Dans un rapport commun, l’Académie de l’air et de l’espace et l’Académie des technologies proposent un état de l’art technique et réglementaire mondial des biocarburants aéronautiques avec un éclairage spécifique sur les acquis français et une road-map technologique de ce que pourrait devenir un nouvel axe de développement des biocarburants.
La croissance continue du trafic aérien – on prévoit son doublement entre 2030 et 2050- amène les compagnies aériennes à rechercher des solutions pour réduire l’impact de l’aviation sur le changement climatique, dans un contexte de raréfaction des ressources fossiles. Les biocarburants aéronautiques ou biojet fuels, sont considérés comme l’un des facteurs permettant de réduire les émissions chimiques de l’aviation de façon significative. La France possède toutes les forces pour être un acteur majeur dans ce domaine. De nombreuses filières de biojet fuels ont été identifiées et sont en cours de développement et de certification.
Cependant, outre la disponibilité de la ressource biomasse qui n’est pas illimitée, l’absence d’un cadre législatif et financier suffisamment clair et la difficulté à trouver un modèle économique compétitif, sont autant d’obstacles qui freinent le développement de cette nouvelle technologie. En final, c’est toute la question des conditions d’émergence d’une bio-économie qui est posée.
Le Groupe de travail de l’Académie de l’air et de l’espace et de l’Académie des technologies s’est adjoint des experts des différents centres de recherche et industries concernés : aéronautiques, producteurs et distributeurs de jet-fuel, producteurs de biocarburants, chercheurs spécialistes de la biomasse et de sa transformation en biocarburants. Le groupe ainsi formé a auditionné de nombreuses personnalités du domaine et livre ainsi le premier rapport français sur ce carburant du futur.
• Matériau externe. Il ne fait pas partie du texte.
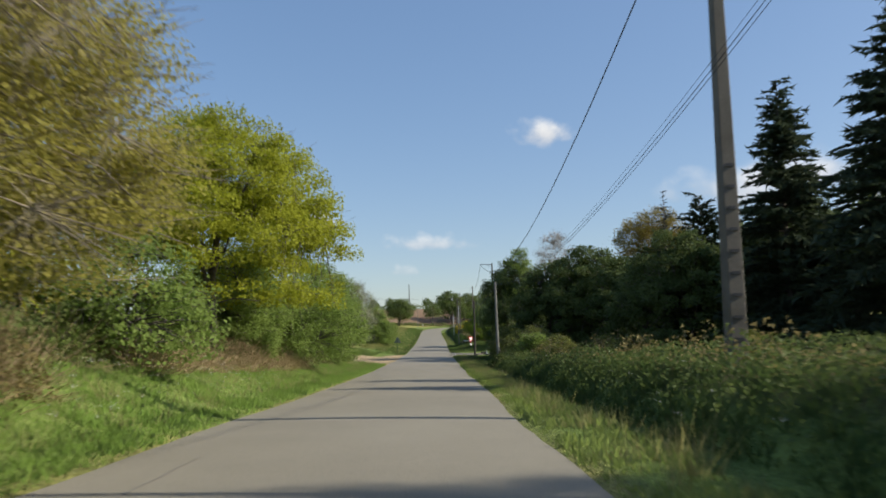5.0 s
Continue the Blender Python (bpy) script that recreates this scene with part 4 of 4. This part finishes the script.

Les deux académies émettent auprès des pouvoirs publics plusieurs recommandations pour permettre le développement de filières de biojet fuels :
– Mettre en place un cadre réglementaire et financier stable afin de garantir la demande dans le temps et permettre aux industriels d’investir. Une première étape pourrait être, par exemple, l’inclusion claire du domaine aéronautique dans la Directive énergies renouvelables. Il faut dégager des moyens financiers cohérents avec la politique définie, notamment par l’Europe, autour de l’European Advanced Biofuels Flight Path qui se donne pour objectif une production de deux millions de tonnes de biojet fuels par an en 2020. Or, les technologies utilisées pour la production de biojet fuels sont complexes et plus coûteuses que celles utilisées pour les biocarburants routiers car il faut obtenir un carburant sans oxygène ; dans un secteur d’activité internationale, dans lequel le jet fuel n’est pas taxé, les leviers réglementaires (mandat d’incorporation, défiscalisation) des carburants routiers sont inopérants. Le rôle des pouvoirs publics est donc essentiel et doit se traduire par une vision long terme, un cadre réglementaire stable et si possible des incitations économiques, toutes conditions nécessaires pour attirer les investissements privés.
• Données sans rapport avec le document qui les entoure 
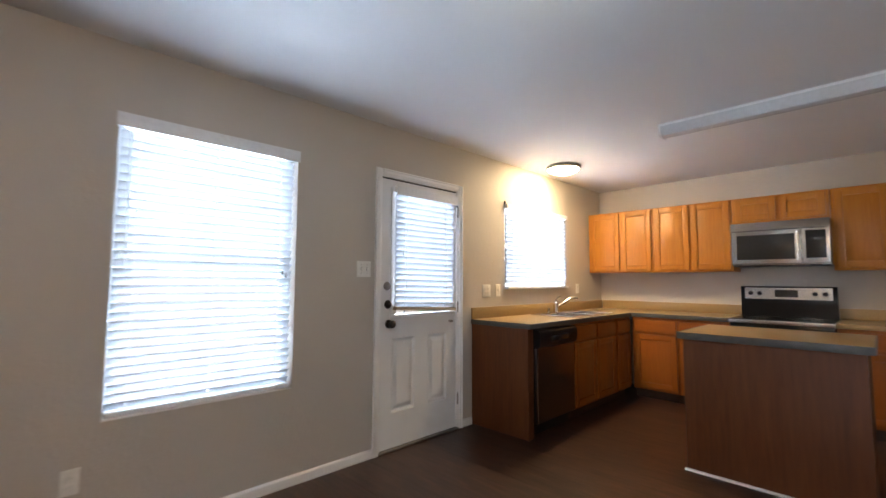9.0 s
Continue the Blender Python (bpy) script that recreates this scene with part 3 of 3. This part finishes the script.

– Veiller à une planification rigoureuse de l’affectation des sols afin de limiter l’effet Land Use Change. La destruction de certains écosystèmes qui sont de puissants réservoirs de carbone et des capteurs de CO2 (forêts par exemple) pour leur substituer des terres agricoles renvoie vers l’atmosphère une partie du carbone auparavant stocké dans le sol : cette émission intervient négativement dans le bilan carbone des biocarburants.
– Définir les priorités d’usage. Il existe des compétitions émergentes ou classiques pour la biomasse – compétition avec les biocarburants routiers, entamée depuis plus de quinze ans ; compétition plus récente avec des marchés en développement comme ceux des biomolécules (colles et solvants…), des biomatériaux (fibres, polymères, plastiques…), des bio-ingrédients (cosmétiques, compléments nutritifs…) en plus des utilisations traditionnelles que sont le chauffage, le bois d’œuvre, la fabrication du papier, etc…. La multiplicité des usages de la biomasse demande un arbitrage clair de la part des pouvoirs publics.
– Sensibiliser le secteur amont produisant la biomasse à la spécificité de l’aéronautique. Le secteur aéronautique peut constituer une opportunité pour compenser, par exemple, une éventuelle baisse des objectifs européens relatifs aux carburants routiers. Une initiative appelée Biofuel initiative France a été mise sur pied par Airbus, Air France, Safran et Total, en juin 2013. Son extension aux principales sociétés françaises investissant dans la biomasse pourrait être utile, à l’image de ce qui existe aux Etats-Unis (Farm and Fly Initiative 2012).
Conférence de presse du 24 septembre
Quel avenir pour les biocarburants aéronautiques ? Académie des technologies, Académie de l’air et de l’espace – EDP Sciences, 2015, 84 P.